Un employé de livraison à domicile, en mars 2016. | ERIC FEFERBERG / AFP

L’Organisation internationale du travail (OIT) les appelle « emplois atypiques ». D’autres parlent d’« ubérisation » de l’économie, du nom de l’entreprise américaine Uber qui, grâce aux nouvelles technologies, permet de mettre en relation directe clients et employés dans les transports. Dans un rapport publié lundi 14 novembre, l’organisation internationale alerte sur les dangers de ces formes atypiques d’emplois.

A l’échelle mondiale, ces emplois – travail temporaire, temps partiel, intérimaire, sous-traitance ou encore non salarié indépendant – sont de plus en plus répandus sur le marché du travail.
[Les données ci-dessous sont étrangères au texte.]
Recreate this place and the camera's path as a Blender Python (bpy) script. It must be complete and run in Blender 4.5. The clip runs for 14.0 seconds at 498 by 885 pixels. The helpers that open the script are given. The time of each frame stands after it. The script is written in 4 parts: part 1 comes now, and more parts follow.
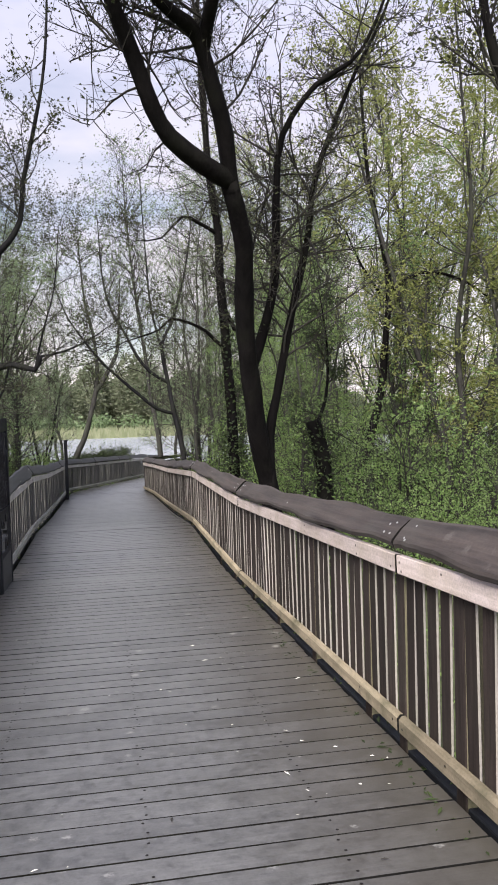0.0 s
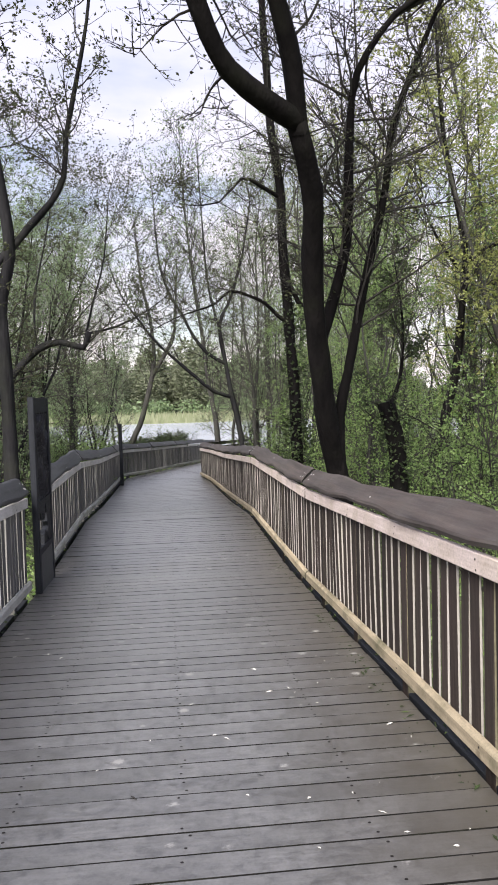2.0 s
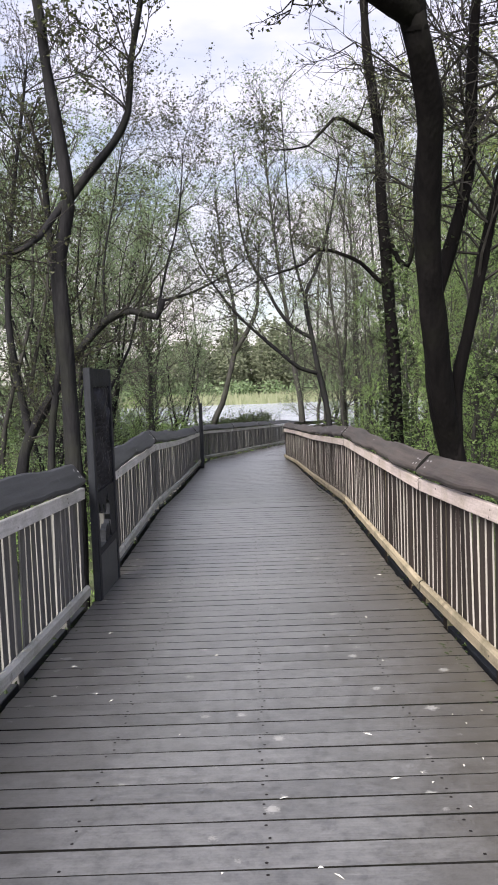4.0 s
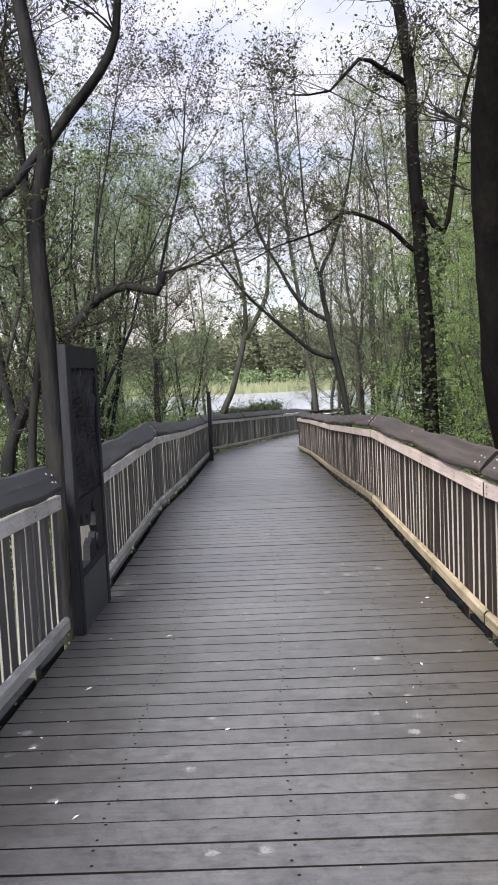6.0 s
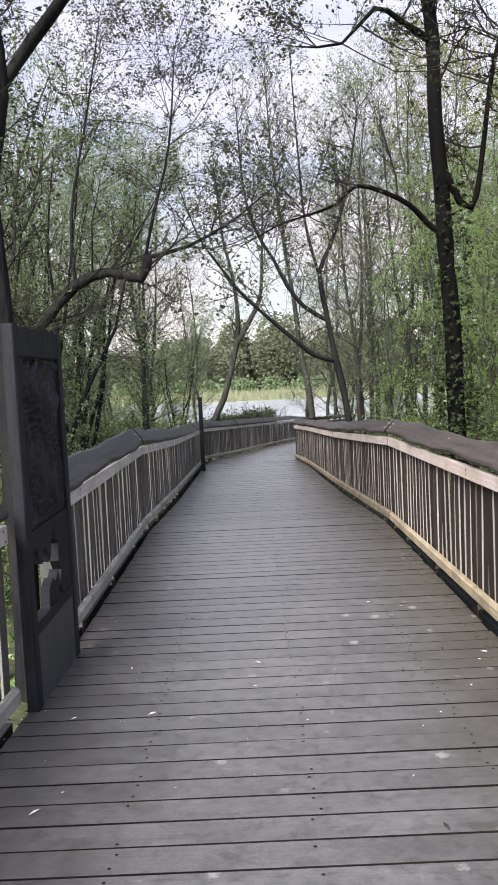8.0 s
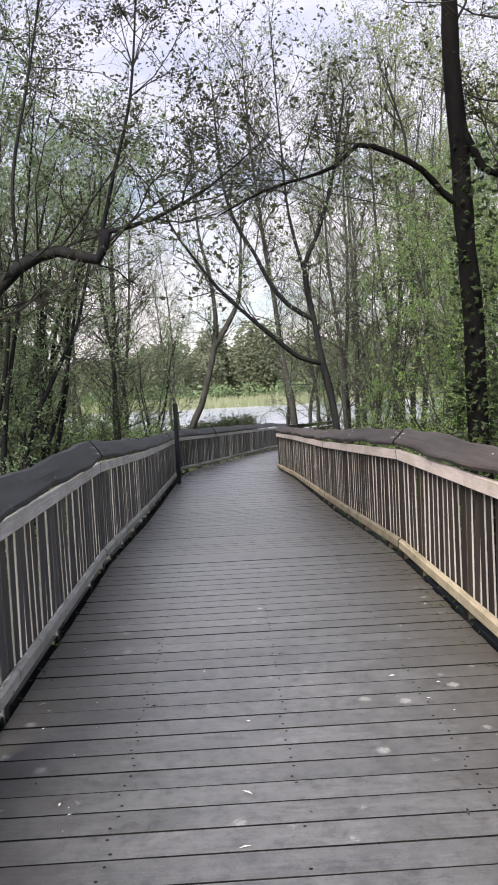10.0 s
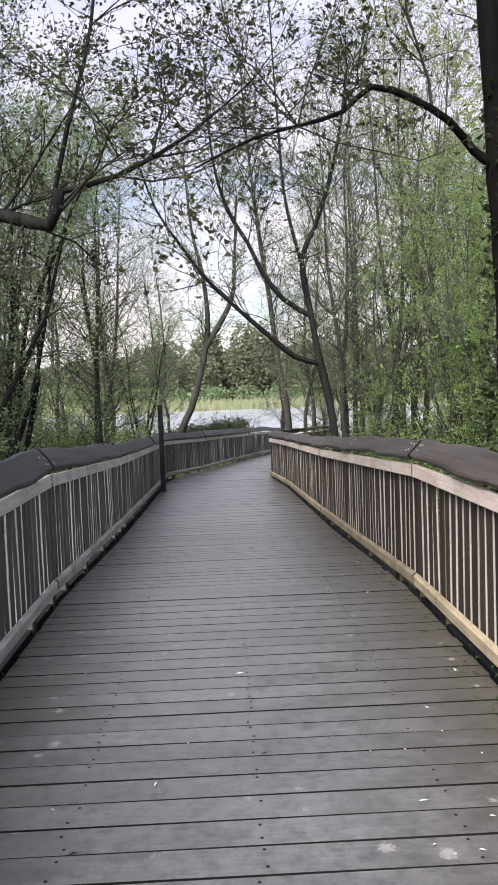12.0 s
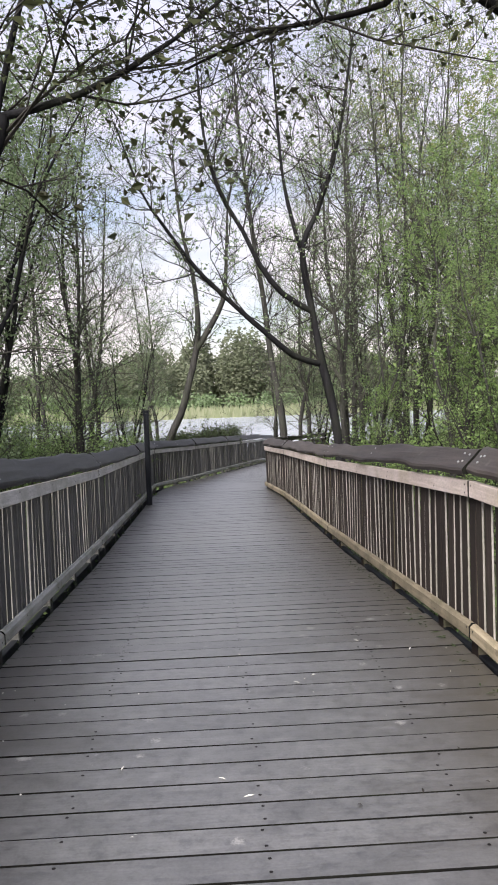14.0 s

S’ils permettent souvent l’accès au marché du travail, qu’ils offrent « une certaine souplesse », comme l’écrivent les auteurs du rapport aux employeurs et aux travailleurs, ils s’accompagnent la plupart du temps d’une grande insécurité pour ces derniers.

Ils permettent souvent à l’entreprise de réduire ses frais de protection sociale. Ainsi, en Allemagne, avant la réforme de 2013, les travailleurs engagés dans des « mini-emplois » dont la rémunération était inférieure à 400 euros par mois ne versaient pas de cotisations de sécurité sociale, et les employeurs versaient des cotisations à taux réduit.

« Relations de travail déguisées »

L’OIT, qui voit les relations du travail évoluer, s’éloignant de plus en plus du contrat long liant salarié et employeur, s’intéresse aux « relations de travail déguisées » avec, par exemple, le travail sur appel par l’intermédiaire d’applications mobiles. Ce dernier modèle, sur lequel il n’y a pas encore beaucoup de données, est moins bien analysé dans le rapport que les plus traditionnels contrats intérimaires ou à temps partiel. Mais les auteurs expliquent que, s’agissant de l’économie des plates-formes numériques, « de nombreuses entreprises ont choisi de recruter leurs travailleurs en tant qu’“entrepreneurs indépendants”. Cette pra-
tique a fait l’objet de différends du travail marquants par lesquels les travailleurs ont contesté cette qualification »
. Et de prédire une extension, dans les prochaines années, de ce type d’économie.

L’organisation dresse un panorama de ces différentes formes d’emplois atypiques, difficilement quantifiables et qui prennent des aspects différents selon les pays. En Australie, un salarié sur quatre est employé de façon occasionnelle. « Dans ce pays, l’emploi occasionnel est une catégorie particulière d’emploi qui ne donne pas droit à des congés annuels payés ni à des congés de maladie, mais dont le taux de salaire horaire est majoré à titre de compensation par une “prime de travail occasionnel” », détaille l’OIT.

Pertes de productivité à long terme

Pour l’OIT, ils présentent tous un risque, d’abord pour les salariés, moins protégés, moins bien rémunérés, soumis à une intensité et une durée du travail supérieure. Mais l’organisation qui réunit en son sein les représentants des Etats, des employeurs et des salariés, s’inquiète des effets sur le long terme pour les entreprises et l’économie. « Les gains à court terme en matière de coûts et de flexibilité obtenus grâce à ces formes de travail atypique peuvent être dépassés par les pertes de productivité à long terme », explique Philippe Mercadent, chef du service des marchés inclusifs des relations professionnelles et des conditions de travail à l’OIT. Selon lui, les entreprises n’investissent pas autant sur la formation pour ces salariés, ainsi que sur l’innovation.

« Nous devons nous assurer que tous les emplois procurent aux travailleurs un revenu stable et suffisant, une protection contre les risques professionnels, une protection sociale et le droit de se syndiquer et de négocier collectivement », insiste Deborah Greenfield, directrice adjointe de l’OIT.